● TASK OBJECTIVE:
Only the lines from the one containing "q = m.to_quaternion()" through the end of the material are to be echoed, each exactly as it appears.

● DATASET SECTION:
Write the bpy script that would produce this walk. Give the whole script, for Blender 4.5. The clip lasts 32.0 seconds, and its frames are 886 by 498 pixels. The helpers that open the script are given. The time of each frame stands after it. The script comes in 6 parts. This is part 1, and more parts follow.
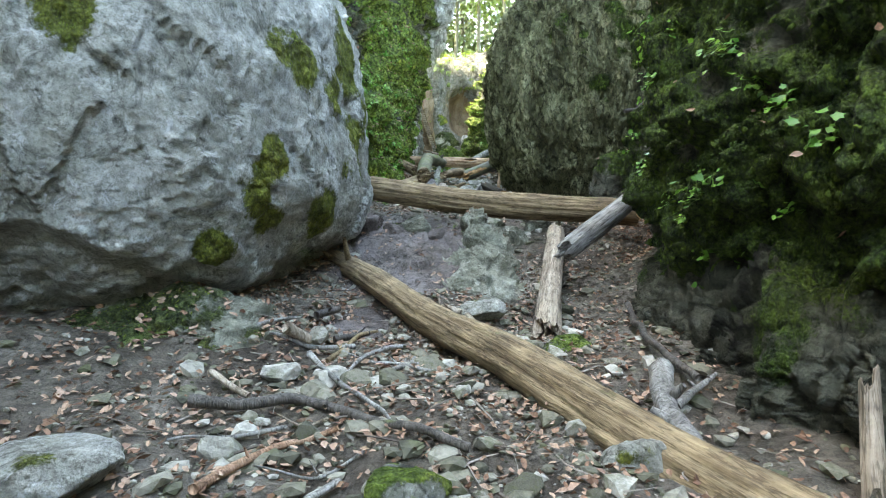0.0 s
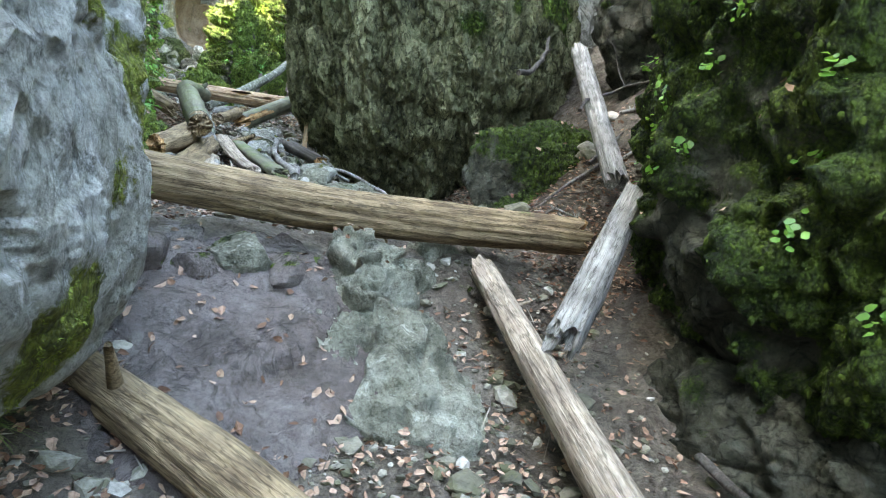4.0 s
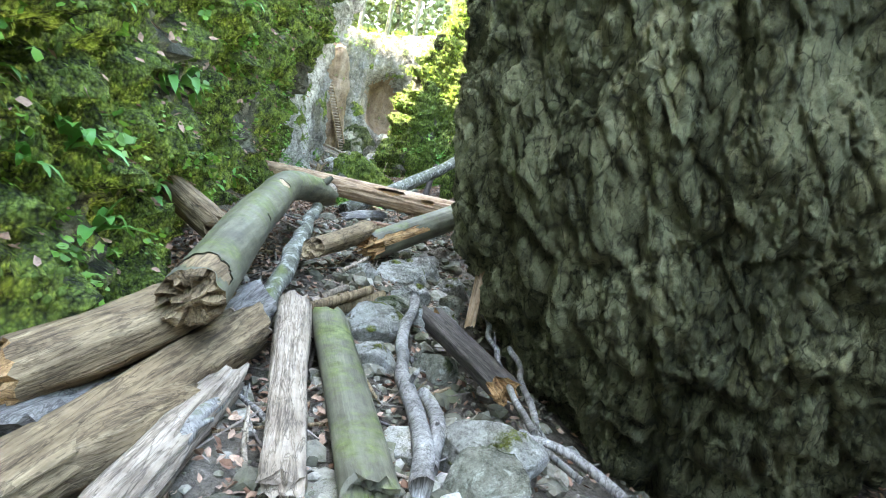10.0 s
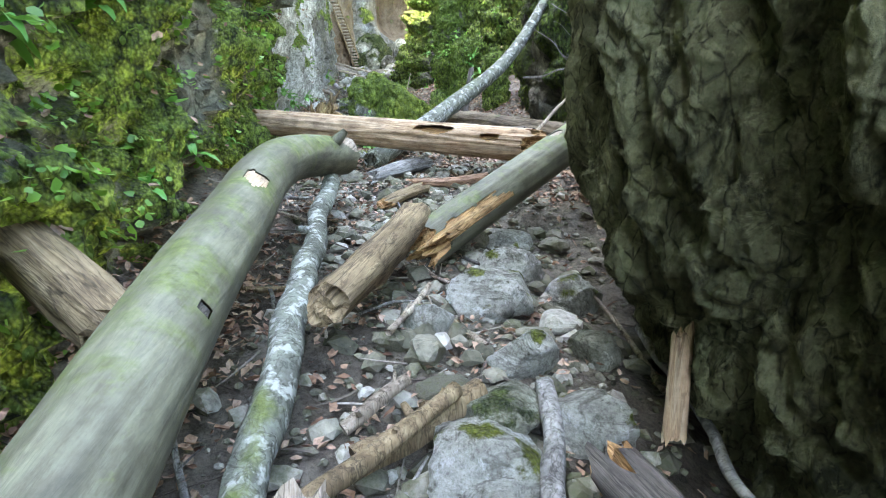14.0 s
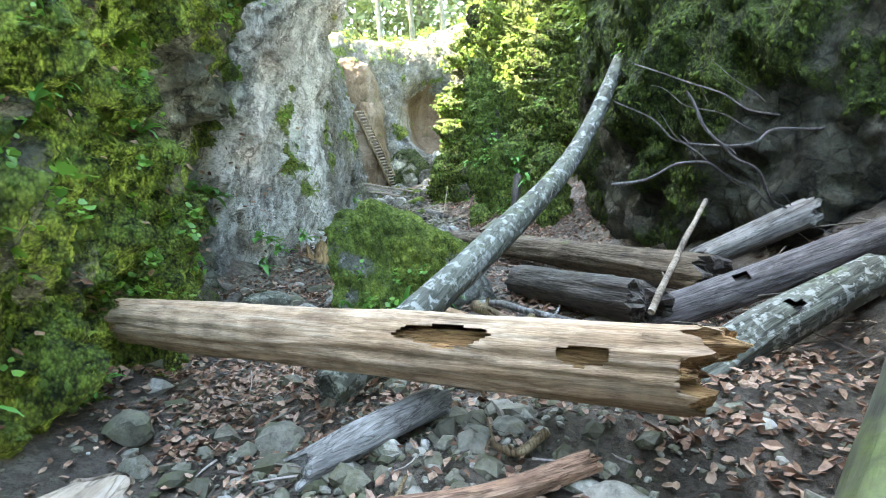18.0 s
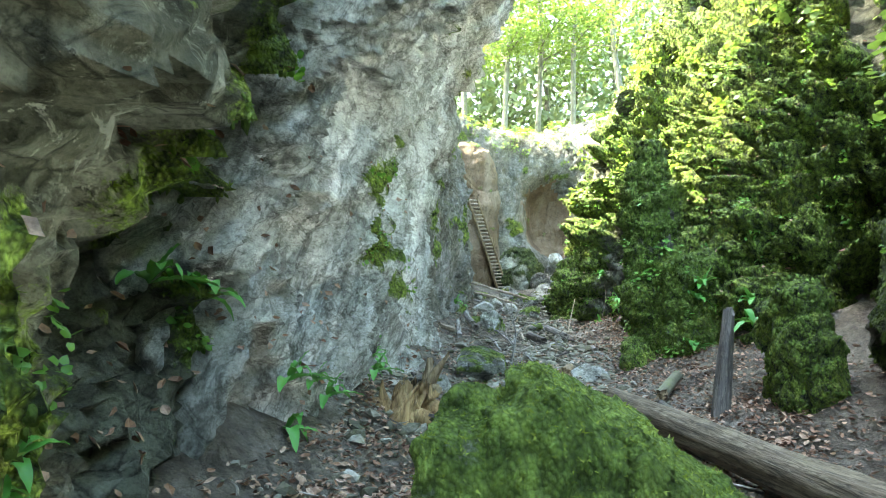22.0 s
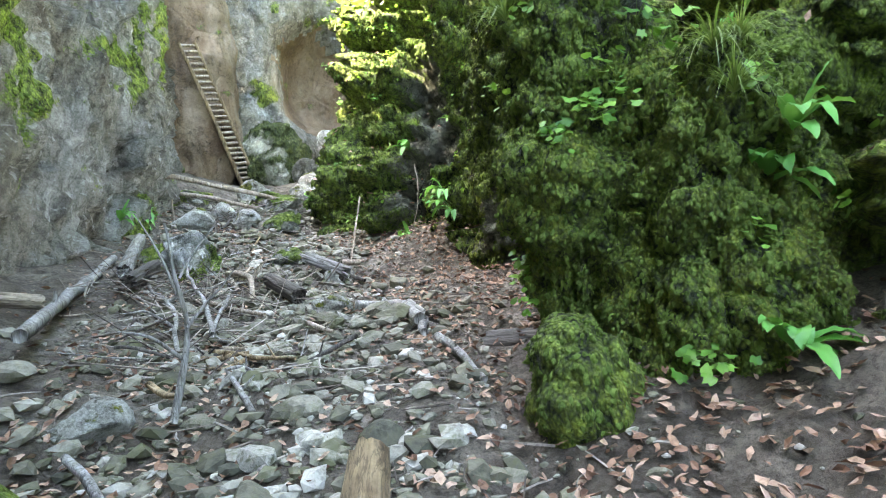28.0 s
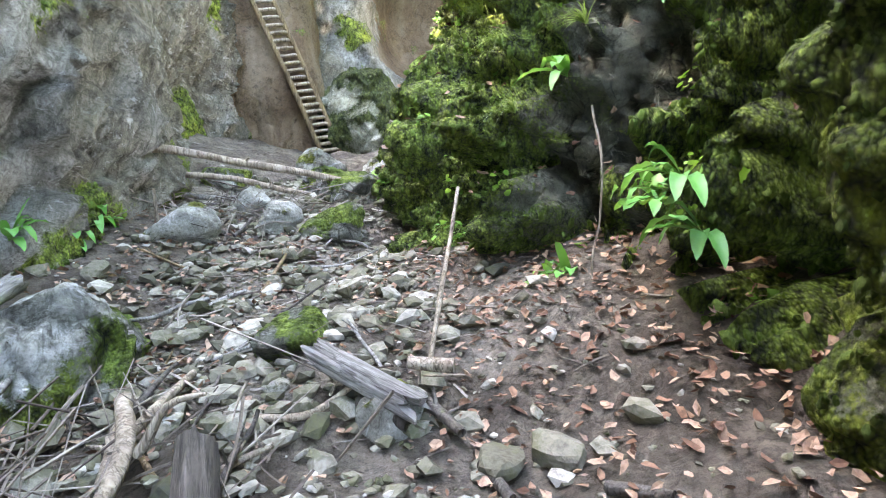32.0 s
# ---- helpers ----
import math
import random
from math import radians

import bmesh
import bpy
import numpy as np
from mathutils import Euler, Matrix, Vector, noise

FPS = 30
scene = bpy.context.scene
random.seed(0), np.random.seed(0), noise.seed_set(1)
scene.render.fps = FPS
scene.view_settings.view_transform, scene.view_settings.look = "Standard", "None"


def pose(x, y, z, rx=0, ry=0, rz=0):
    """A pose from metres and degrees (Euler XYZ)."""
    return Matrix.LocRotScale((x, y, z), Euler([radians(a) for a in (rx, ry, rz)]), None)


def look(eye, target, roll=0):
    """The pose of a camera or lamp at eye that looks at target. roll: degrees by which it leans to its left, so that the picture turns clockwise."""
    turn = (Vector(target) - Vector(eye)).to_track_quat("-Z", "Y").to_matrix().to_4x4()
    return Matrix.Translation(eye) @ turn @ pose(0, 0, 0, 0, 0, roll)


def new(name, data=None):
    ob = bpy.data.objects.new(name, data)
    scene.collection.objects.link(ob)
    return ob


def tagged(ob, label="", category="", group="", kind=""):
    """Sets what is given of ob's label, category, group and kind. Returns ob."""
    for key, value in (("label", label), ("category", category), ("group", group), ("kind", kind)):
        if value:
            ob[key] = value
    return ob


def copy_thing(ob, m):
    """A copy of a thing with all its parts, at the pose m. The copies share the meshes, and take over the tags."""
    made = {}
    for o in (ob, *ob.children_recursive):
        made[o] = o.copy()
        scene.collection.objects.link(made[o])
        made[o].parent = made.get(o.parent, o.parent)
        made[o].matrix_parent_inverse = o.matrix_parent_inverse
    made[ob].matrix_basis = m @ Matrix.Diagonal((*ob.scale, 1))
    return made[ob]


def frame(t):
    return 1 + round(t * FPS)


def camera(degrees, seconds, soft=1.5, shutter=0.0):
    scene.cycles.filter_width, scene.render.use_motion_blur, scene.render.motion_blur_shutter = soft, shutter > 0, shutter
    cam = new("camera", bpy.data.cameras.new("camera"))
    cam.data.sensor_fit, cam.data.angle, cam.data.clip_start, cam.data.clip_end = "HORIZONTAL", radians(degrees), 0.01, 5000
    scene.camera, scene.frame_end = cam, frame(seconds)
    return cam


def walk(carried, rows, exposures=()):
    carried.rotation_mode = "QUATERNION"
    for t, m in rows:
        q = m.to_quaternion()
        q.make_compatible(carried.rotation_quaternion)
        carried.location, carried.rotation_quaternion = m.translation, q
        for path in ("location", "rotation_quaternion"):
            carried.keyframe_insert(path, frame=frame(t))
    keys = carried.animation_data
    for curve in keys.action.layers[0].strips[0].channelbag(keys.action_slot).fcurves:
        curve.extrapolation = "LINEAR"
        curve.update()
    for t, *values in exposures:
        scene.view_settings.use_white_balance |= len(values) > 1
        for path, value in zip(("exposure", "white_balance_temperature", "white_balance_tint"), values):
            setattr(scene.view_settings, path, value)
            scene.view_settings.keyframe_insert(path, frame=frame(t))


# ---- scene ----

● WORKED ANSWER:
        q = m.to_quaternion()
        q.make_compatible(carried.rotation_quaternion)
        carried.location, carried.rotation_quaternion = m.translation, q
        for path in ("location", "rotation_quaternion"):
            carried.keyframe_insert(path, frame=frame(t))
    keys = carried.animation_data
    for curve in keys.action.layers[0].strips[0].channelbag(keys.action_slot).fcurves:
        curve.extrapolation = "LINEAR"
        curve.update()
    for t, *values in exposures:
        scene.view_settings.use_white_balance |= len(values) > 1
        for path, value in zip(("exposure", "white_balance_temperature", "white_balance_tint"), values):
            setattr(scene.view_settings, path, value)
            scene.view_settings.keyframe_insert(path, frame=frame(t))


# ---- scene ----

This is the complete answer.